# The task
Locate, in the data below, the line that contains "for path, value" and the line that contains "scene.view_settings.keyframe_insert(path, frame=frame(t))"; reproduce exactly those two lines and every line between them, nothing more.

# Items

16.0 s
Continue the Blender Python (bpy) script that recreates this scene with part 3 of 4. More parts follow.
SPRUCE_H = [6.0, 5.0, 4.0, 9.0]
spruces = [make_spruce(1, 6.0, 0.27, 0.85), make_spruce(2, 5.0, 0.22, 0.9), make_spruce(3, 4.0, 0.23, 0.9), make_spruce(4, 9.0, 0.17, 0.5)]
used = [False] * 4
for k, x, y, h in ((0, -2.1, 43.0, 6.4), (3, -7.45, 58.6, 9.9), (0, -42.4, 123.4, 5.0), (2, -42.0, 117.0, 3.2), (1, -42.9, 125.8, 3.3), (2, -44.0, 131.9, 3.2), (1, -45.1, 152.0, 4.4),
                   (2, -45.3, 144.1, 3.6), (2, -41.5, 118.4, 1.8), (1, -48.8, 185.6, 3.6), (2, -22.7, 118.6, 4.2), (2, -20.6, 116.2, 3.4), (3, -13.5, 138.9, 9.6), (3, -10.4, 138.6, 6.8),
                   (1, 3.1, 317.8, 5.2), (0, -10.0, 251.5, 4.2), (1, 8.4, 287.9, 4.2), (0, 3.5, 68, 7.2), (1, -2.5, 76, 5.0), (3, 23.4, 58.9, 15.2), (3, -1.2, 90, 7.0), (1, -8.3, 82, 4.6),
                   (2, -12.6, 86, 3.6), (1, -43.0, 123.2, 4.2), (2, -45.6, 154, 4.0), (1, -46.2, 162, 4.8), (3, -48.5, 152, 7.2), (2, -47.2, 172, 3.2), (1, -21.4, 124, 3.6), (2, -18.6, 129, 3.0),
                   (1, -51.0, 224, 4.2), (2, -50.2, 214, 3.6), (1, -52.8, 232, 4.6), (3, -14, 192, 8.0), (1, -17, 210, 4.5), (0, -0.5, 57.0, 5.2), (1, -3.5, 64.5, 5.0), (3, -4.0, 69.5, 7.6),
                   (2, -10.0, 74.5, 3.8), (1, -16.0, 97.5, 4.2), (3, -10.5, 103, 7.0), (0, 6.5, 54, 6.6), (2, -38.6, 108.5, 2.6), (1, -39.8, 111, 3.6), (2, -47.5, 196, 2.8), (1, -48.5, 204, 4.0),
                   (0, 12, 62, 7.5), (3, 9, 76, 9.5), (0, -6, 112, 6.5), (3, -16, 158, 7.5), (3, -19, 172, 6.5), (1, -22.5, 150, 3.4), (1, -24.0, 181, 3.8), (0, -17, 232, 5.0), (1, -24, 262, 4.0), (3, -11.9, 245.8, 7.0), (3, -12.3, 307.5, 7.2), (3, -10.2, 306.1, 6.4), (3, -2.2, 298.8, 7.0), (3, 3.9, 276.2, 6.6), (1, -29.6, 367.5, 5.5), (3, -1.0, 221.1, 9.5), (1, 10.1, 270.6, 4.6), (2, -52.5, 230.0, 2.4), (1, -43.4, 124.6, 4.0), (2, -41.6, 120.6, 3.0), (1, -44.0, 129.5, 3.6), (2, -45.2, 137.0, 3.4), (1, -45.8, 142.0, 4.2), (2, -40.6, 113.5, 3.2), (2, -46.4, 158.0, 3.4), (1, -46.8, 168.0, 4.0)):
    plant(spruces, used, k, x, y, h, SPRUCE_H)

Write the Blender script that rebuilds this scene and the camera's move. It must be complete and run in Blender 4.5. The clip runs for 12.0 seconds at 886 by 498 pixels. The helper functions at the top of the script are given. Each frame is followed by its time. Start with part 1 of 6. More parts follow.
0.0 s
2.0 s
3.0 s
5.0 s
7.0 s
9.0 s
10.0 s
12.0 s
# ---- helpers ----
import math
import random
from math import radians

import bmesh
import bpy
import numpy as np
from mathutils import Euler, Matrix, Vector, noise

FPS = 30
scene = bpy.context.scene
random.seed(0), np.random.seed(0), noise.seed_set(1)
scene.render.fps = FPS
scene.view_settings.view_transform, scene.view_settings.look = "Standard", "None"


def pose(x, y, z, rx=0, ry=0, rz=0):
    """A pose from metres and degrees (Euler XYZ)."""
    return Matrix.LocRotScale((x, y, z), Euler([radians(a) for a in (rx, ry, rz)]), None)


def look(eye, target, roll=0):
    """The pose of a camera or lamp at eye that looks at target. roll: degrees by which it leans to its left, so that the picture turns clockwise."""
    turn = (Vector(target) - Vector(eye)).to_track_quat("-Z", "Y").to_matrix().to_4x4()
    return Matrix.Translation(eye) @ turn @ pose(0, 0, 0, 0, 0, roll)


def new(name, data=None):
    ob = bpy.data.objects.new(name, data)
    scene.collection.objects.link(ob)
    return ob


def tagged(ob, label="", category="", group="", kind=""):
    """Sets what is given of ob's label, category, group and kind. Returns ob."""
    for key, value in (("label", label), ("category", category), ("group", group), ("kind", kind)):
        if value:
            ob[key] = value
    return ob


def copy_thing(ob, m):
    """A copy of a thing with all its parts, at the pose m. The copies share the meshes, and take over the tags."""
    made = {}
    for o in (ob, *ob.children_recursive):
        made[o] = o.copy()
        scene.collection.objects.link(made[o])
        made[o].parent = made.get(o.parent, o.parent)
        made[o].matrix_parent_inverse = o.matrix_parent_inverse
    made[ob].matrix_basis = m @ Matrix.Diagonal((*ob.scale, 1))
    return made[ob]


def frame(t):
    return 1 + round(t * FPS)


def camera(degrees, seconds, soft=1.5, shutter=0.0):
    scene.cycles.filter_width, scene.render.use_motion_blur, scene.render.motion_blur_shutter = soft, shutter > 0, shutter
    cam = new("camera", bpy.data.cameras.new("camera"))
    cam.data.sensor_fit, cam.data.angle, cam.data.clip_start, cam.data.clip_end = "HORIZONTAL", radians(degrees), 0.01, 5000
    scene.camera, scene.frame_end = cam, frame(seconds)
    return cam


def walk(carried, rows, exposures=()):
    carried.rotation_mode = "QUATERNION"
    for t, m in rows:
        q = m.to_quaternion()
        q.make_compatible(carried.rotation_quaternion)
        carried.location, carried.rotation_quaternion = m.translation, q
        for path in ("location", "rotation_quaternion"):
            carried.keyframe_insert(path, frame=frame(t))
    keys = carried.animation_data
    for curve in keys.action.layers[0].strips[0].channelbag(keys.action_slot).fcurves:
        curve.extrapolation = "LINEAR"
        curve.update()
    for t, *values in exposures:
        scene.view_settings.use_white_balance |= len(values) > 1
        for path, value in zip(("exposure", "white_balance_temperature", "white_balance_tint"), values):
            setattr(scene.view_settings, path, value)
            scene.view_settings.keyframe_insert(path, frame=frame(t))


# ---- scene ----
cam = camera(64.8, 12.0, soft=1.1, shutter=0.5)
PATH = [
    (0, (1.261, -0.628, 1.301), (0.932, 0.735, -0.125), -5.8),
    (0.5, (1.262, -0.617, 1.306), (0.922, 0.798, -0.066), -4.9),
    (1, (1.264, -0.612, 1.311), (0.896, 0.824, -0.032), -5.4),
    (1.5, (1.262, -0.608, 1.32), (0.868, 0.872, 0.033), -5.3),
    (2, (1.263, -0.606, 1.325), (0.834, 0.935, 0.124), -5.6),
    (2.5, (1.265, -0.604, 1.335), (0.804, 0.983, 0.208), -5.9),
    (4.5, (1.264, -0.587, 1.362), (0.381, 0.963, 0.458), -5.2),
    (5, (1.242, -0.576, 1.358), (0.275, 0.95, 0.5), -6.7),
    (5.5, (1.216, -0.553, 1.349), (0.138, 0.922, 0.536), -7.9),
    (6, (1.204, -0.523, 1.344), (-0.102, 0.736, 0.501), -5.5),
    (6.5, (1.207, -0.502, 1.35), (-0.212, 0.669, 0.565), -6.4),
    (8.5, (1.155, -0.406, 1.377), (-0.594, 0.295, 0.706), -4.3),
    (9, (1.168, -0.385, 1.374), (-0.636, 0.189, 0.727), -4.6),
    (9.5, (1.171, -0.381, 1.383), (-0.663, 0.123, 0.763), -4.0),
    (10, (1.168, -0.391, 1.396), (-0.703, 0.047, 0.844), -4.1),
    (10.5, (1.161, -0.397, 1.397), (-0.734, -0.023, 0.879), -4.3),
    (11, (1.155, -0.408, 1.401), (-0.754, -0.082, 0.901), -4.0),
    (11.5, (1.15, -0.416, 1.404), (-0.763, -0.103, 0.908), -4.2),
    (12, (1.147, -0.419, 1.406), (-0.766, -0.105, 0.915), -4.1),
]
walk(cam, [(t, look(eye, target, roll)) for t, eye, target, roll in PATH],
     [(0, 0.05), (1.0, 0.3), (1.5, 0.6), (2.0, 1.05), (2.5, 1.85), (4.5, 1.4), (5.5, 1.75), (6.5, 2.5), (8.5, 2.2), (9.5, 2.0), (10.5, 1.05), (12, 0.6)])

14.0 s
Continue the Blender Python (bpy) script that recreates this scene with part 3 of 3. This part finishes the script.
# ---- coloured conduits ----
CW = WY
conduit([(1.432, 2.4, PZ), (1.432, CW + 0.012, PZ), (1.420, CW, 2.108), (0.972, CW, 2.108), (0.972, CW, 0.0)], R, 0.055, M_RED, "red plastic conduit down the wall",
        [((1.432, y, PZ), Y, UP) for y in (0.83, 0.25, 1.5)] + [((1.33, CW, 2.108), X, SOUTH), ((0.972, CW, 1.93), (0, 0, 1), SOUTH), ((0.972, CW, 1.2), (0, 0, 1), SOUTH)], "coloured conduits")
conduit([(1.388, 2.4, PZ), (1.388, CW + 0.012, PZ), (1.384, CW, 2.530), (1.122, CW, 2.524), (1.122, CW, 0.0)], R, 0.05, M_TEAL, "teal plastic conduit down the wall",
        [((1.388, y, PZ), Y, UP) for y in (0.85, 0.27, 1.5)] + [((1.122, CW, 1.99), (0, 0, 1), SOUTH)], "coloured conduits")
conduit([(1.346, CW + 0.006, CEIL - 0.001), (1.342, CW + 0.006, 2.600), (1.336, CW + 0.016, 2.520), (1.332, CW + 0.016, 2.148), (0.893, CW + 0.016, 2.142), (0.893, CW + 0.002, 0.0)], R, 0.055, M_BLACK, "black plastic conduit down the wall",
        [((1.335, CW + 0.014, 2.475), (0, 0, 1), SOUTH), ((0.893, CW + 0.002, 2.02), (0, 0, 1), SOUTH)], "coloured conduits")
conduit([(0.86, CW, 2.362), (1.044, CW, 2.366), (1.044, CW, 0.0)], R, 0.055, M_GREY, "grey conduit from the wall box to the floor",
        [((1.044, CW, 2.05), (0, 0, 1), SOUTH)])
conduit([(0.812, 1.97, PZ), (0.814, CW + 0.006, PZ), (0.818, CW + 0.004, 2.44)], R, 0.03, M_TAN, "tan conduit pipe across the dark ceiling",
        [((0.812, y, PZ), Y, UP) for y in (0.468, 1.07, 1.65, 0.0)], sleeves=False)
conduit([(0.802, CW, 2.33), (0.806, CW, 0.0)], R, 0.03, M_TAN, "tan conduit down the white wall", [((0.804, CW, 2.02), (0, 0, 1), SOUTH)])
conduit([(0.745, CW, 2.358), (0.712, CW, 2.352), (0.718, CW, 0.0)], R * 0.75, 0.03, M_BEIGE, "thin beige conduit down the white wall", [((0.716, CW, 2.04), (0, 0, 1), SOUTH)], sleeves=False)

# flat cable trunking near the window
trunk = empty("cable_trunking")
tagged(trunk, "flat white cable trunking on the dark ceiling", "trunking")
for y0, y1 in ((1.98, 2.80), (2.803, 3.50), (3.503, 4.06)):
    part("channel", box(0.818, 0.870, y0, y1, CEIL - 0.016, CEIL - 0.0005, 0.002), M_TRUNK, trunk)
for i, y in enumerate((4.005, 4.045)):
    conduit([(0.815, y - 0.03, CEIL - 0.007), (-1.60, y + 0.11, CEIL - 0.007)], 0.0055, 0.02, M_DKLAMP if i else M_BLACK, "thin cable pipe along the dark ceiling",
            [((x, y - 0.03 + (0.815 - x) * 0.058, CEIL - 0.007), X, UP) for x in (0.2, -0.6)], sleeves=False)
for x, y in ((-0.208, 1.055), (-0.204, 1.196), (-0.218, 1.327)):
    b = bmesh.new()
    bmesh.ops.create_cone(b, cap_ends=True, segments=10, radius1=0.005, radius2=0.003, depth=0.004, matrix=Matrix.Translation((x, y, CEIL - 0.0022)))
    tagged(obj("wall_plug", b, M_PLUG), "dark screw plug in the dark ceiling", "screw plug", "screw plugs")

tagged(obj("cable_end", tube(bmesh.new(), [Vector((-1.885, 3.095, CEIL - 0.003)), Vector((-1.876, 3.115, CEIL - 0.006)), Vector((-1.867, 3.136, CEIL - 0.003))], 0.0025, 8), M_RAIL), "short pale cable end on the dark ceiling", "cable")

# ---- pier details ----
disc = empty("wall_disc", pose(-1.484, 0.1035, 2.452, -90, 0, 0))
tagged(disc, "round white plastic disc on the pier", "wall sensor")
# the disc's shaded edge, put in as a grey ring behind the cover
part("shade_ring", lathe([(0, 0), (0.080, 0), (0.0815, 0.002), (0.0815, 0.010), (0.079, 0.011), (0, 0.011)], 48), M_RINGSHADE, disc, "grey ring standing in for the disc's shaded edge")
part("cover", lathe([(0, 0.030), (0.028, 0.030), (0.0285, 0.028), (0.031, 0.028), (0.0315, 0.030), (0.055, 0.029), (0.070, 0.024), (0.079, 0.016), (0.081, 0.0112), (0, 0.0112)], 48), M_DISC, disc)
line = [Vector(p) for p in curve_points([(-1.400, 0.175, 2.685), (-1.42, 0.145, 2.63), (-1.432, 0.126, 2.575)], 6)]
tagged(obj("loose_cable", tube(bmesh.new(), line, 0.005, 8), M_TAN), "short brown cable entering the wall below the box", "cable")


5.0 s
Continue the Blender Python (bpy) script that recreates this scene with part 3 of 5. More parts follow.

# Solution
        for path, value in zip(("exposure", "white_balance_temperature", "white_balance_tint"), values):
            setattr(scene.view_settings, path, value)
            scene.view_settings.keyframe_insert(path, frame=frame(t))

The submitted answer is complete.